We write the linear function we try to find as a 1-by-n matrix x^T (so x is actually a column vector, see also linear transformation).

The set of data consists of m (n + 1)-tuples (x₁, ..., x_n, y). Those can be written into an m-by-n matrix A and a vector b, where every tuple corresponds to a row of A, the y becoming the corresponding entry in b.

Then,

Ax ≈ b

yields the function x we seek.

Limitations

The least squares approach relies on the calculation of the pseudo inverse $(A^{T}\!A)^{-1}A^{T}$ . The pseudo inverse is guaranteed to exist for any full-rank matrix $A$ . However, in some cases the matrix $A^{T}A$ is ill-conditioned; this occurs when the measurements are only marginally related to the estimated parameters. In these cases, the least squares estimate amplifies the measurement noise, and may be grossly inaccurate. This may occur even when the pseudo inverse itself can be accurately calculated numerically. Various regularization techniques can be applied in such cases, the most common of which is called Tikhonov regularization. If further information about the parameters is known, for example, a range of possible values of x, then minimax techniques can also be used to increase the stability of the solution.

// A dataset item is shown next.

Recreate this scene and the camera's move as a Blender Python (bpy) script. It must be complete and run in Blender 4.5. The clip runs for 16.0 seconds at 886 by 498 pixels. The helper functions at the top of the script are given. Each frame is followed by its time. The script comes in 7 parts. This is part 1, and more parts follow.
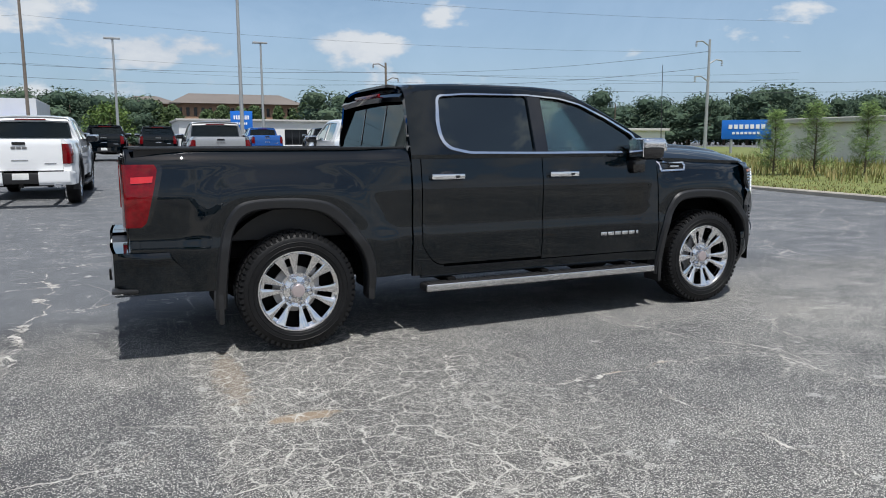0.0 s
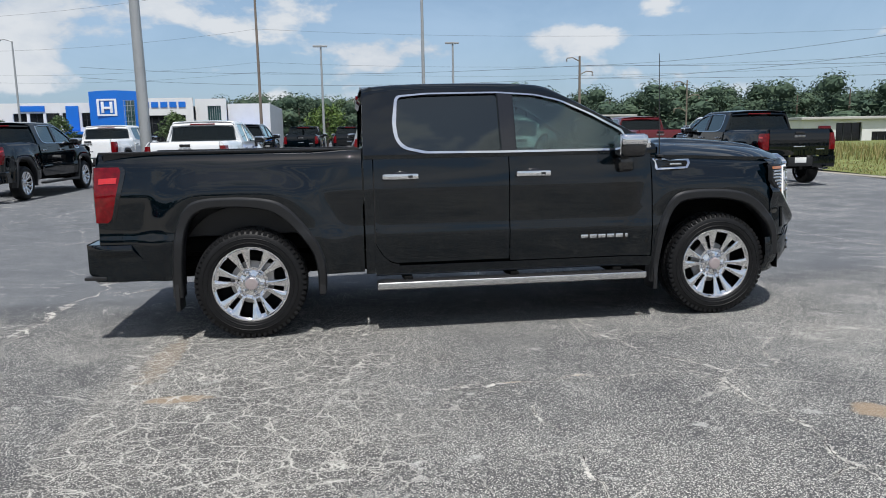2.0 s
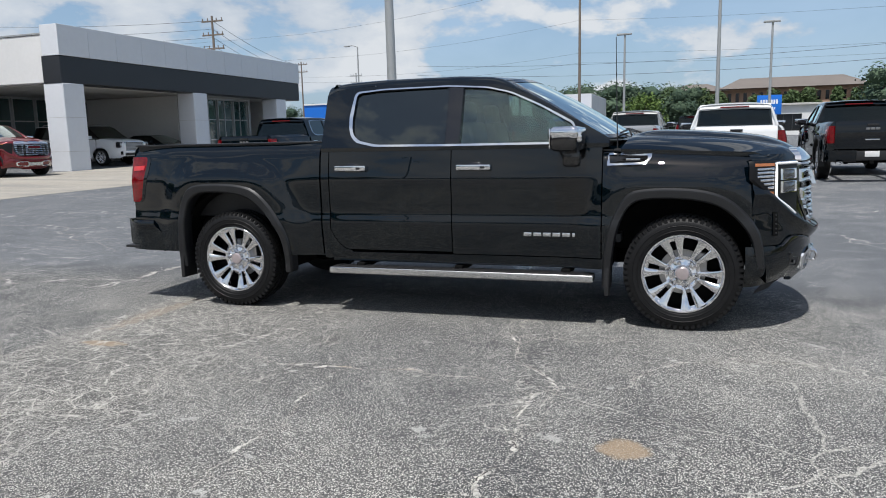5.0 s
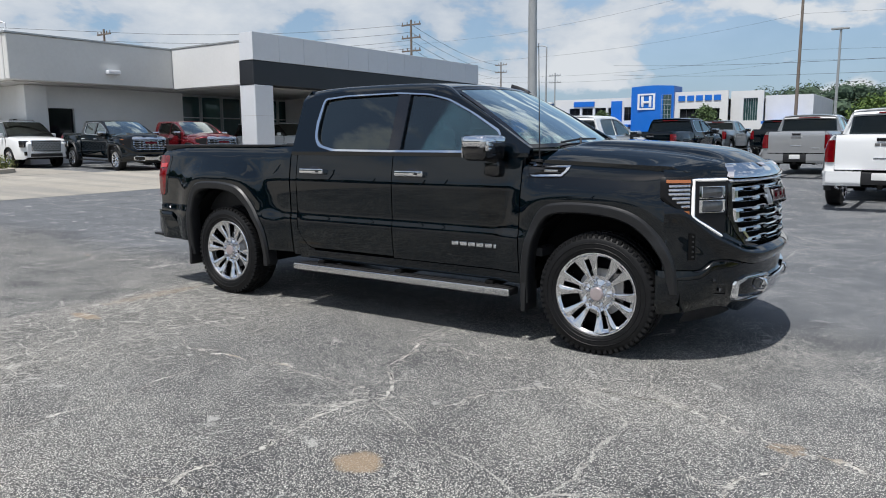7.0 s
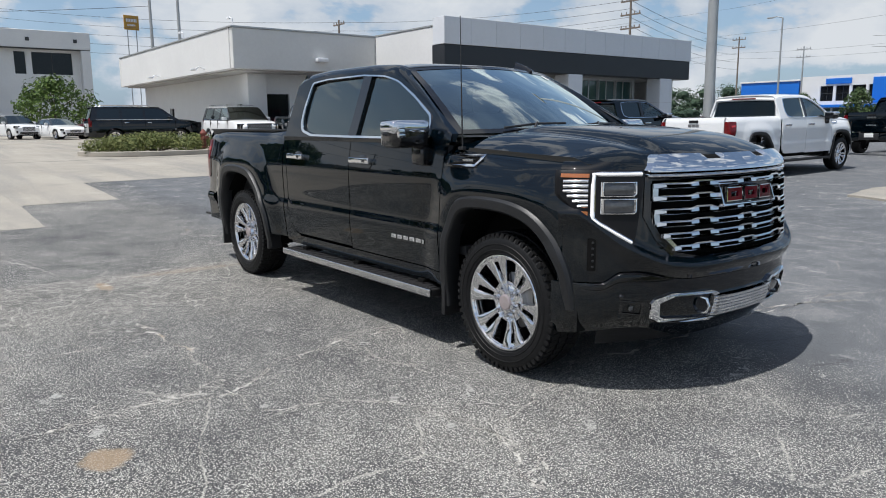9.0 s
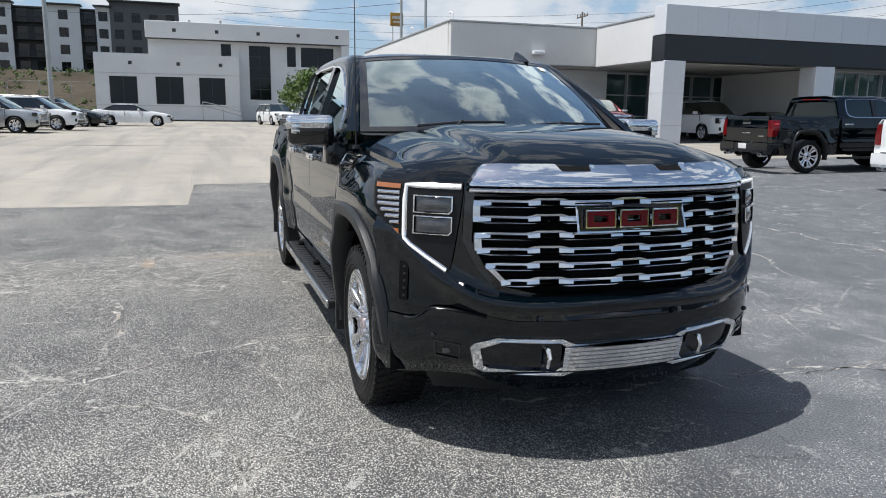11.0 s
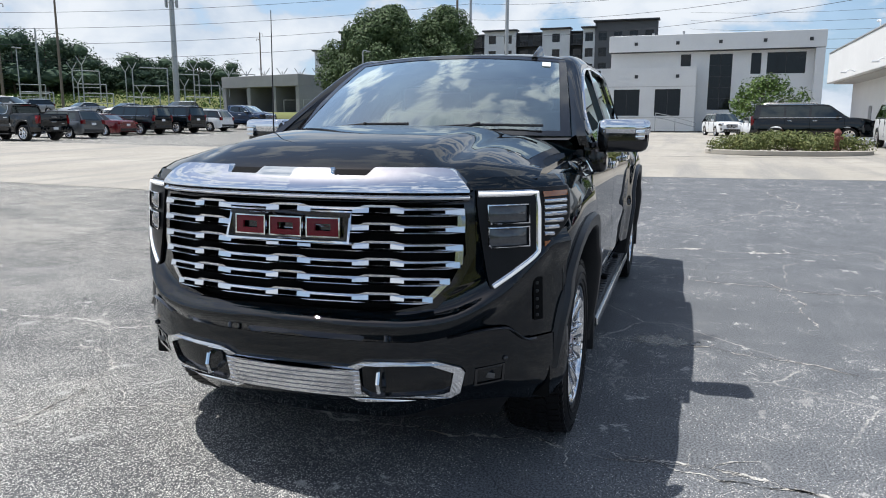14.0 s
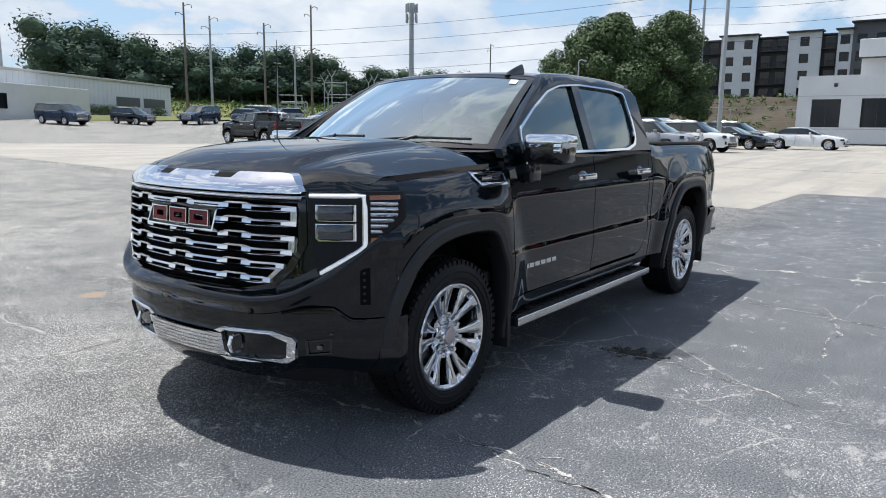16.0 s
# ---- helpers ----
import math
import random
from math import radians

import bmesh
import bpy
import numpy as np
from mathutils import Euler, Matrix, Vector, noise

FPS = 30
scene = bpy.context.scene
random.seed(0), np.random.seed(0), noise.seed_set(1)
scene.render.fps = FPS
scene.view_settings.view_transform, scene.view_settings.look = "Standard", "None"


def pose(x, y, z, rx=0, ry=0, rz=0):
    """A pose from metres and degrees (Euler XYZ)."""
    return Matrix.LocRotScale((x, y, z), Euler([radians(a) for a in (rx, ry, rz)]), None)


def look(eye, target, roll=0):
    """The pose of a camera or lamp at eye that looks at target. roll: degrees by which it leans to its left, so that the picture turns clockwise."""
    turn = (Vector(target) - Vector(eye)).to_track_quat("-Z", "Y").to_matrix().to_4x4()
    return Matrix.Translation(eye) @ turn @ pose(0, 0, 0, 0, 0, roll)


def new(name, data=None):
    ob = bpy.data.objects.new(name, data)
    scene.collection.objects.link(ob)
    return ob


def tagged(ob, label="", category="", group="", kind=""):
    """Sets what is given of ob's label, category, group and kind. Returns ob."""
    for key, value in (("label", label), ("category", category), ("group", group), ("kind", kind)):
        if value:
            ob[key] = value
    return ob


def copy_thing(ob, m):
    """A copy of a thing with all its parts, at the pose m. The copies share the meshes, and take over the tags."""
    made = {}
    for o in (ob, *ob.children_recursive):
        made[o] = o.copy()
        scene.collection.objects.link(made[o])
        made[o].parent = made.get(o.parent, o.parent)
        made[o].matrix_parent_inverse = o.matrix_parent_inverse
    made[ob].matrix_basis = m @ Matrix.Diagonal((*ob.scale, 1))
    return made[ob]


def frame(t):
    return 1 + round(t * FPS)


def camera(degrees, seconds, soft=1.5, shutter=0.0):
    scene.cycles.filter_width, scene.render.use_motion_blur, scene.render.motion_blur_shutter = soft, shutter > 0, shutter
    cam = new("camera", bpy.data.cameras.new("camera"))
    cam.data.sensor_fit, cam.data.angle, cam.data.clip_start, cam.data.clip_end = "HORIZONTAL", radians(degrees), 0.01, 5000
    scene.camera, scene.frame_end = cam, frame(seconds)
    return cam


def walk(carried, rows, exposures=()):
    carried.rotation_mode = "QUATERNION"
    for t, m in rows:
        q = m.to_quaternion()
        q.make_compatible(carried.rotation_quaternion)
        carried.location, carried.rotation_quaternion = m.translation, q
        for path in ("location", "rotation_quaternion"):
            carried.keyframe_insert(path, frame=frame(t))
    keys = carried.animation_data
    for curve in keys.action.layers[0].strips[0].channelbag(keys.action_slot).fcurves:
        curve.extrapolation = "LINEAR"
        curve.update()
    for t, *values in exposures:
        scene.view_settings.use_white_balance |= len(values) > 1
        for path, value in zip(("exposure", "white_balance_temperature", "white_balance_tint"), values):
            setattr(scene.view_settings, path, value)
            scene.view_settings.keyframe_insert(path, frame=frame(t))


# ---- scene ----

Another drawback of the least squares estimator is the fact that it seeks to minimize the norm of the measurement error, Ax − b. In many cases, one is truly interested in obtaining small error in the parameter x, e.g., a small value of $\|\mathbf {x} -{\hat {\mathbf {x} }}\|$ . However, since x is unknown, this quantity cannot be directly minimized. If a prior probability on x is known, then a Bayes estimator can be used to minimize the mean squared error, $E\left\{\|\mathbf {x} -{\hat {\mathbf {x} }}\|^{2}\right\}$ . The least squares method is often applied when no prior is known. Surprisingly, however, better estimators can be constructed, an effect known as Stein's phenomenon. For example, if the measurement error is Gaussian, several estimators are known which dominate, or outperform, the least squares technique; the most common of these is the James-Stein estimator.